Exercise directions — All of the data below should be written out exactly.

==*==

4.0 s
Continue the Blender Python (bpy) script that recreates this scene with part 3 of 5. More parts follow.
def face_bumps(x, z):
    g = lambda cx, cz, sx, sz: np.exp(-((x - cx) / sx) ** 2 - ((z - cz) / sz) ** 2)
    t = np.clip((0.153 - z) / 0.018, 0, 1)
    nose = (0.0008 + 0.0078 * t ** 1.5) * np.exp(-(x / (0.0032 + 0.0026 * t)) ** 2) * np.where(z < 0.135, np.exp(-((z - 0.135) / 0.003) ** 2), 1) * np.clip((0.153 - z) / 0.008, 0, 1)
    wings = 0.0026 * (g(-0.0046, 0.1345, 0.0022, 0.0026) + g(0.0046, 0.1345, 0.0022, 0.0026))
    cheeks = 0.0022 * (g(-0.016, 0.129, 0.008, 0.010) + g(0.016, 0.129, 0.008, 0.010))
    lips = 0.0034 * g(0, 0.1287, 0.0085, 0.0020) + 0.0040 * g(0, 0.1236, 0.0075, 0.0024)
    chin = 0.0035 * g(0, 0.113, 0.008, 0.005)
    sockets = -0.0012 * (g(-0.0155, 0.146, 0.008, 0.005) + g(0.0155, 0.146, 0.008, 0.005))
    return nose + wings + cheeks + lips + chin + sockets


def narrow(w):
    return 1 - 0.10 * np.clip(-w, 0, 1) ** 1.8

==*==

Written answer —
4.0 s
Continue the Blender Python (bpy) script that recreates this scene with part 3 of 5. More parts follow.
def face_bumps(x, z):
    g = lambda cx, cz, sx, sz: np.exp(-((x - cx) / sx) ** 2 - ((z - cz) / sz) ** 2)
    t = np.clip((0.153 - z) / 0.018, 0, 1)
    nose = (0.0008 + 0.0078 * t ** 1.5) * np.exp(-(x / (0.0032 + 0.0026 * t)) ** 2) * np.where(z < 0.135, np.exp(-((z - 0.135) / 0.003) ** 2), 1) * np.clip((0.153 - z) / 0.008, 0, 1)
    wings = 0.0026 * (g(-0.0046, 0.1345, 0.0022, 0.0026) + g(0.0046, 0.1345, 0.0022, 0.0026))
    cheeks = 0.0022 * (g(-0.016, 0.129, 0.008, 0.010) + g(0.016, 0.129, 0.008, 0.010))
    lips = 0.0034 * g(0, 0.1287, 0.0085, 0.0020) + 0.0040 * g(0, 0.1236, 0.0075, 0.0024)
    chin = 0.0035 * g(0, 0.113, 0.008, 0.005)
    sockets = -0.0012 * (g(-0.0155, 0.146, 0.008, 0.005) + g(0.0155, 0.146, 0.008, 0.005))
    return nose + wings + cheeks + lips + chin + sockets


def narrow(w):
    return 1 - 0.10 * np.clip(-w, 0, 1) ** 1.8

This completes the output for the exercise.